The stock markets are resuming their decline from Tuesday this Thursday after a day off yesterday. The arrest of Huawei’s CFO is putting a strain on that U.S.-China trade truce. And USD/CAD hits 18-month highs.

Global uncertainty resumes on tech arrest

U.S. equities are following stocks in Europe and Asia, dropping lower on global uncertainty propelled by the arrest of Chinese firm Huawei’s CFO.

There was a reprieve in the slump Wednesday as markets closed for the memorial of President George H.W. Bush, but Thursday brings a new day of uncertainty, mainly around U.S.-China relations.

The trade truce formed by the two countries is being tested after Canada arrested Huawei Technologies Co.’s CFO Wanzhou Meng at the request of the U.S. Meng is the daughter of Huawei’s founder and the arrest – and talks of extradition to the U.S. – are causing an uproar in China.

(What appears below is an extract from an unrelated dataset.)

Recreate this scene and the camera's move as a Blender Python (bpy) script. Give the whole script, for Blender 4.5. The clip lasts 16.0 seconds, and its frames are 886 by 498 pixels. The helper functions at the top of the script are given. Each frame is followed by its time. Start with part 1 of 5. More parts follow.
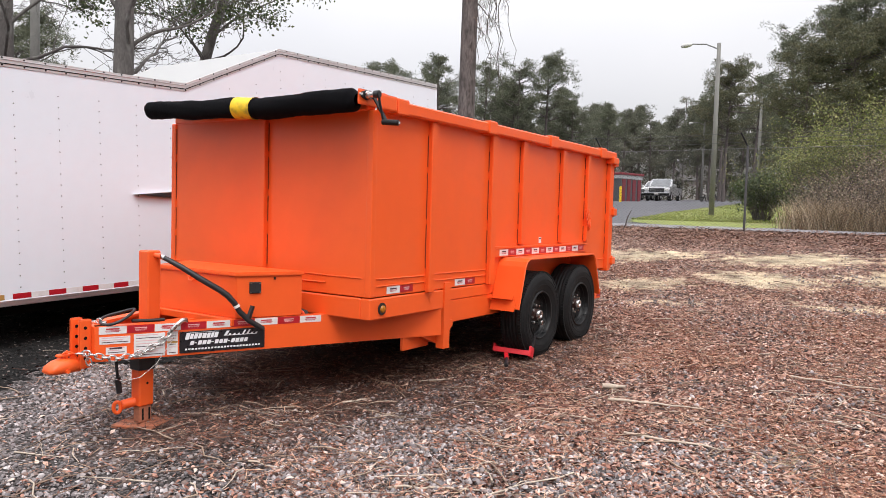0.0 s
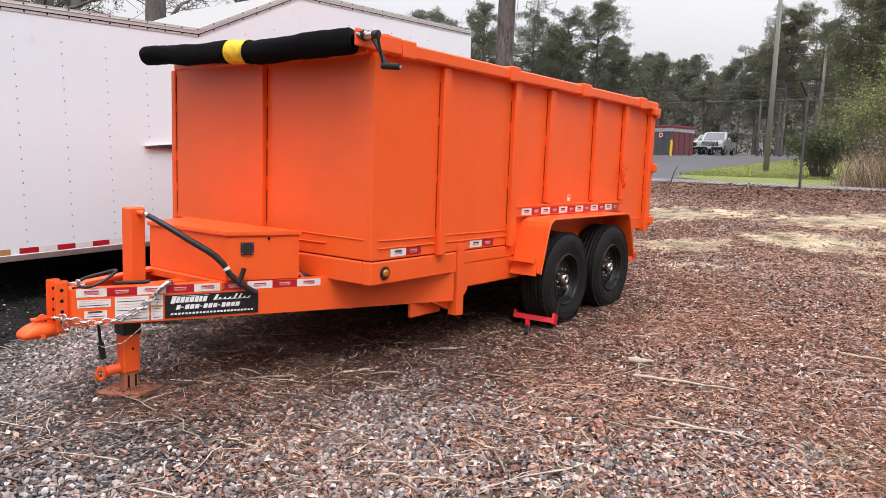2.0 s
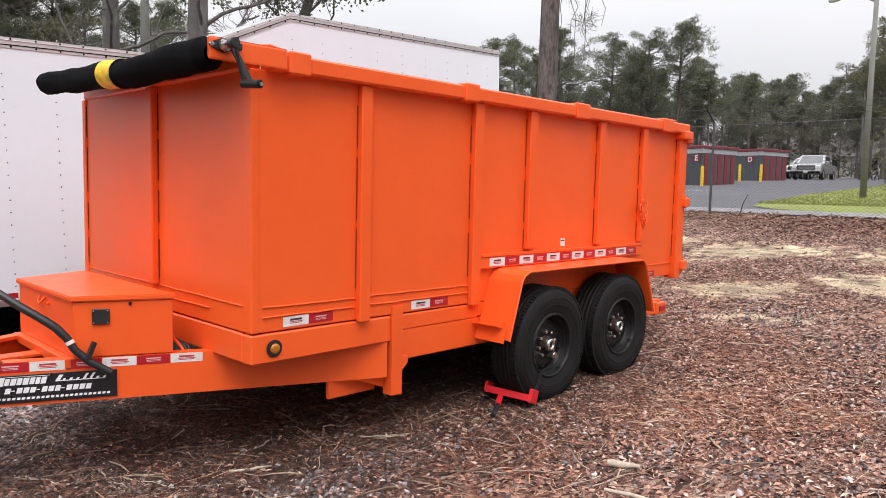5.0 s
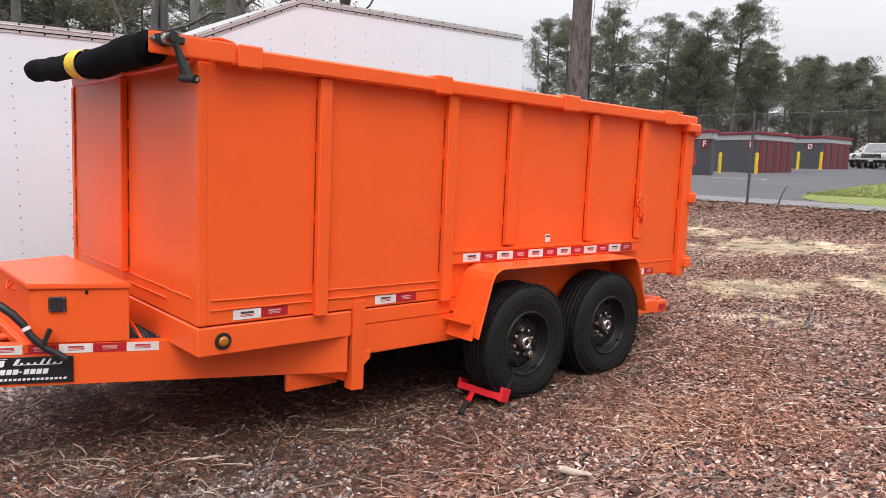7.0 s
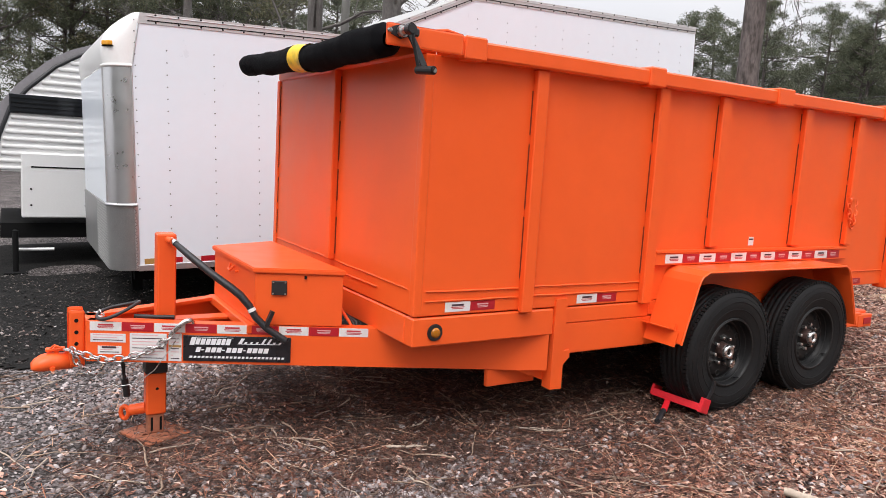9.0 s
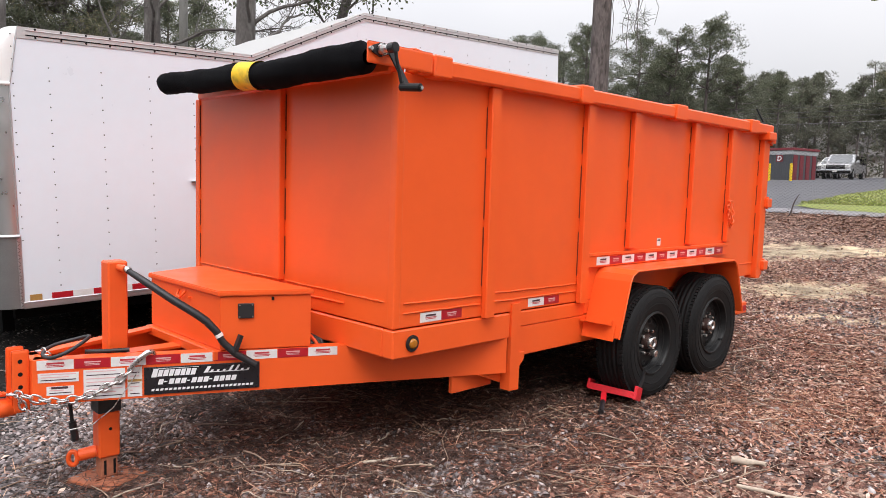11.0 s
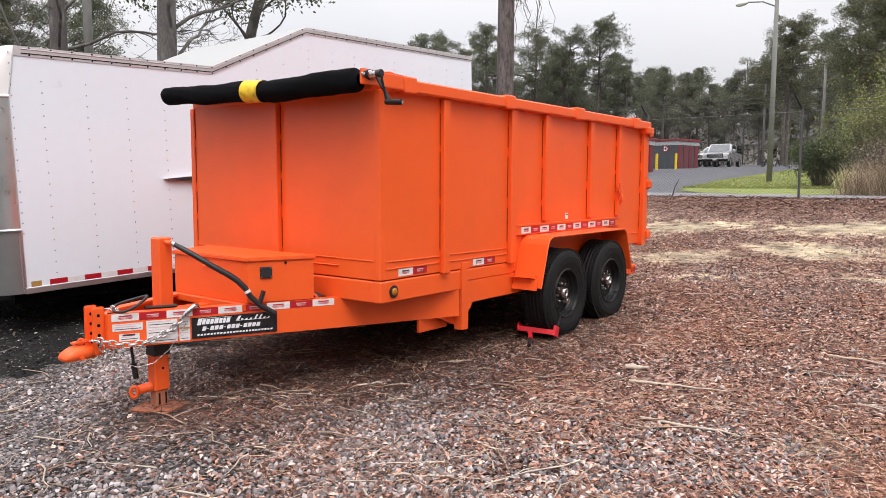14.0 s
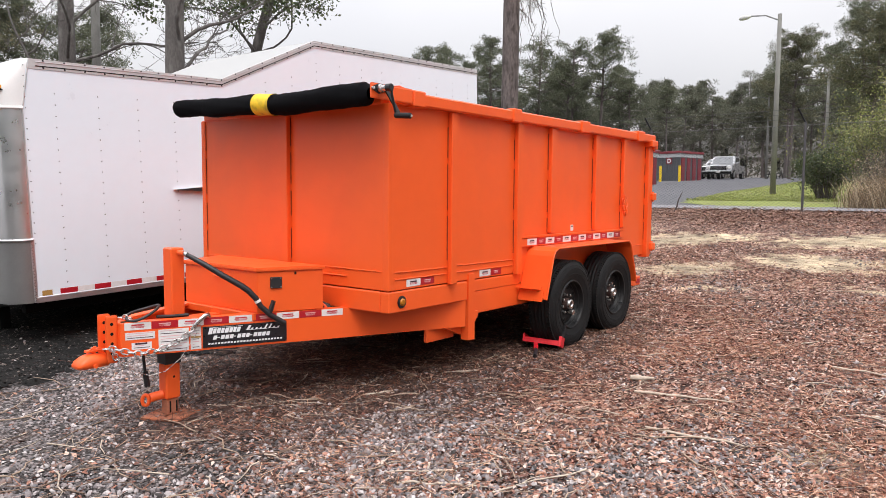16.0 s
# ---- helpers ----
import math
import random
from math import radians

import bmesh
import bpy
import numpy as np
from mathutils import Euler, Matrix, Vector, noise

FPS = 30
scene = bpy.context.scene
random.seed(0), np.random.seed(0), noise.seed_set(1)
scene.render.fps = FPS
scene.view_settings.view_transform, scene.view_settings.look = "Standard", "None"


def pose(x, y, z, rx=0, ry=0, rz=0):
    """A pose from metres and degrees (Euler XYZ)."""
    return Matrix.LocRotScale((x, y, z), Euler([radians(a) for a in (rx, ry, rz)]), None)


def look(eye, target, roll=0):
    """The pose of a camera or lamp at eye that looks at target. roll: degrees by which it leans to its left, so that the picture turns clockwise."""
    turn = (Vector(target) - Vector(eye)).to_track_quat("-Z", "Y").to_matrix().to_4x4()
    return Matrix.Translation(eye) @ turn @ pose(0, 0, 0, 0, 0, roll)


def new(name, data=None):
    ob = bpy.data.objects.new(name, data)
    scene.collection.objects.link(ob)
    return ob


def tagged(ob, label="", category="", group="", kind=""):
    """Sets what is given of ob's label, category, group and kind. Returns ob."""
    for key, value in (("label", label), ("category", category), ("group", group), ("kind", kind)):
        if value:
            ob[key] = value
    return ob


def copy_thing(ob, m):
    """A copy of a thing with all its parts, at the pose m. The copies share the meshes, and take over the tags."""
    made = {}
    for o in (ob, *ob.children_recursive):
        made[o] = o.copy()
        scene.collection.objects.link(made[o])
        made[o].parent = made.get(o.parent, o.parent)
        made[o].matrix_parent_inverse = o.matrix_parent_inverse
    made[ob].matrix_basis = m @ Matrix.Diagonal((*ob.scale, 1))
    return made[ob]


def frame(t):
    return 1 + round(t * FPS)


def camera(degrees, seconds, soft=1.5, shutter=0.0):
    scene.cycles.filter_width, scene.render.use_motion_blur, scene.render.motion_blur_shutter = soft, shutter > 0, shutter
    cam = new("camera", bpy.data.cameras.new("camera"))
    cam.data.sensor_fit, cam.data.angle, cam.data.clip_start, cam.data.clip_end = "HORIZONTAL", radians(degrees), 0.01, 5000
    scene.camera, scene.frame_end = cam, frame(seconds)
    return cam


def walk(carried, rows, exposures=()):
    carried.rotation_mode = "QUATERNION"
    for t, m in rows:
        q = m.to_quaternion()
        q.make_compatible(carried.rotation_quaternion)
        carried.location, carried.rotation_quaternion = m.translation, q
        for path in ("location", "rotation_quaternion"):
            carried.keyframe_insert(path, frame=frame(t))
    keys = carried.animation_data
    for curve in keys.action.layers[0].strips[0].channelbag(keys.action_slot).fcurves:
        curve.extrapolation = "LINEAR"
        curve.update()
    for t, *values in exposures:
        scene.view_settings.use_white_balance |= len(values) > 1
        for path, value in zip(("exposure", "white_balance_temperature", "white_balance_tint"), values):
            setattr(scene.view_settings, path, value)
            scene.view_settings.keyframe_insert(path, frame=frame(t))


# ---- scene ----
cam = camera(63.4, 16.0, soft=0.6)
PATH = [
    (0, (3.049, -3.694, 1.274), (1.938, -2.034, 1.173), 1.6),
    (0.5, (3.052, -3.654, 1.295), (1.945, -1.994, 1.162), 1.5),
    (1, (3.028, -3.502, 1.293), (1.906, -1.855, 1.125), 1.4),
    (1.5, (3.017, -3.317, 1.31), (1.86, -1.699, 1.103), 1.7),
    (2, (2.989, -3.189, 1.298), (1.783, -1.611, 1.063), 2.0),
    (2.5, (2.904, -2.992, 1.316), (1.648, -1.456, 1.063), 2.4),
    (3, (2.845, -2.782, 1.335), (1.531, -1.294, 1.091), 2.4),
    (3.5, (2.871, -2.544, 1.353), (1.501, -1.103, 1.138), 2.0),
    (4, (2.965, -2.282, 1.402), (1.571, -0.859, 1.219), 1.6),
    (4.5, (2.984, -2.062, 1.401), (1.594, -0.634, 1.239), 1.3),
    (5, (3.006, -1.772, 1.399), (1.61, -0.349, 1.234), 1.3),
    (5.2, (3.025, -1.69, 1.414), (1.618, -0.278, 1.244), 1.4),
    (7.5, (3.323, -1.352, 1.496), (1.804, -0.069, 1.278), 2.6),
    (8, (3.27, -1.393, 1.451), (1.705, -0.161, 1.264), 3.0),
    (8.5, (3.121, -1.521, 1.456), (1.462, -0.425, 1.239), 3.3),
    (8.7, (3.059, -1.592, 1.46), (1.364, -0.56, 1.213), 3.5),
    (10.8, (2.64, -2.125, 1.404), (1.158, -0.798, 1.203), 1.6),
    (11, (2.653, -2.256, 1.401), (1.226, -0.867, 1.226), 1.7),
    (11.5, (2.751, -2.501, 1.4), (1.412, -1.022, 1.261), 2.2),
    (12, (2.92, -2.699, 1.366), (1.605, -1.197, 1.238), 2.7),
    (12.5, (2.961, -2.945, 1.373), (1.651, -1.438, 1.248), 2.3),
    (13, (2.998, -3.176, 1.356), (1.715, -1.648, 1.212), 0.9),
    (13.5, (3.108, -3.316, 1.342), (1.852, -1.769, 1.173), 0.2),
    (14, (3.228, -3.434, 1.332), (1.996, -1.869, 1.151), 0.2),
    (14.5, (3.252, -3.477, 1.33), (2.035, -1.9, 1.158), 0.1),
    (15, (3.256, -3.493, 1.337), (2.043, -1.911, 1.174), 0.1),
    (15.5, (3.25, -3.497, 1.332), (2.025, -1.924, 1.177), 0.2),
    (16, (3.246, -3.505, 1.337), (2.005, -1.943, 1.187), 0.4),
]
walk(cam, [(t, look(eye, target, roll)) for t, eye, target, roll in PATH], exposures=[(0.0, 0.32), (16.0, 0.32)])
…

Meng is accused of violating U.S. sanction on Iran.

Dollar dips on ADP miss

The U.S. dollar is down against the euro and the pound Thursday after ADP employment numbers missed expectations.

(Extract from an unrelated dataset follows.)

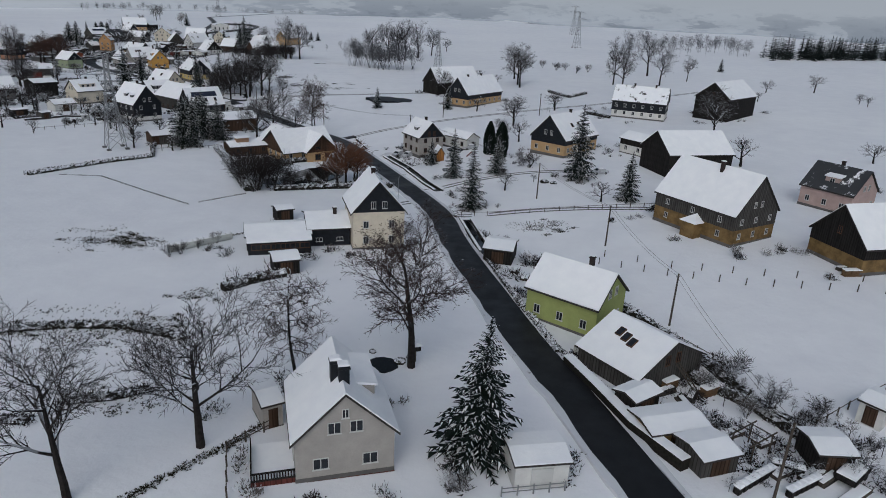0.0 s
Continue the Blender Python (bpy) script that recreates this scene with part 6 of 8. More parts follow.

The EUR/USD pair shot up to 1.138 after starting the day closer to 1.132. The GBP/USD pair climbed to 1.277 after hitting a low of 1.270 earlier in the day.

The ADP numbers say we added 179,000 jobs in November compared to the 195,000 expected and the 225,000 the previous month. The slowdown in employment could point to a softening economy. On Friday we will get another reading of employment with the highly watched nonfarm payroll numbers for November.

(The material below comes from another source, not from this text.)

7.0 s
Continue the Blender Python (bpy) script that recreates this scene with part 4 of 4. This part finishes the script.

USD/CAD hits 18-month high

The U.S. dollar continues to climb against its Canadian equivalent Thursday after the Bank of Canada struck a dovish note Wednesday.

The BoC held interest rates at 1.75% as expected, but it was the monetary policy statement that caused the USD/CAD pair to spike from 1.328 to 1.338.

The bank said that global trade and Alberta cutting its oil production hurt its outlook.

The currency pair climbed higher to 1.344 Thursday morning as the OPEC meeting begins to discuss oil production.

OPEC looks at smaller production cut

OPEC is meeting Thursday to discuss global oil production and the need to make cuts.

OPEC and its allies, like Russia, agreed that a six month reduction is needed, but it’s yet to be determined how. Alberta – Canada’s largest oil producing province – announced a production cut earlier this week starting in January.

President Trump is not happy about an impending production cut and wants oil prices to go even lower. Others believe this will not benefit the U.S. in the long run.

A barrel of West Texas Intermediate is down to $51.6 per barrel Thursday after reports that OPEC is considering a smaller production cut – 1 million barrels per day instead of the 1.3 million bpd suggested by Saudi Arabia.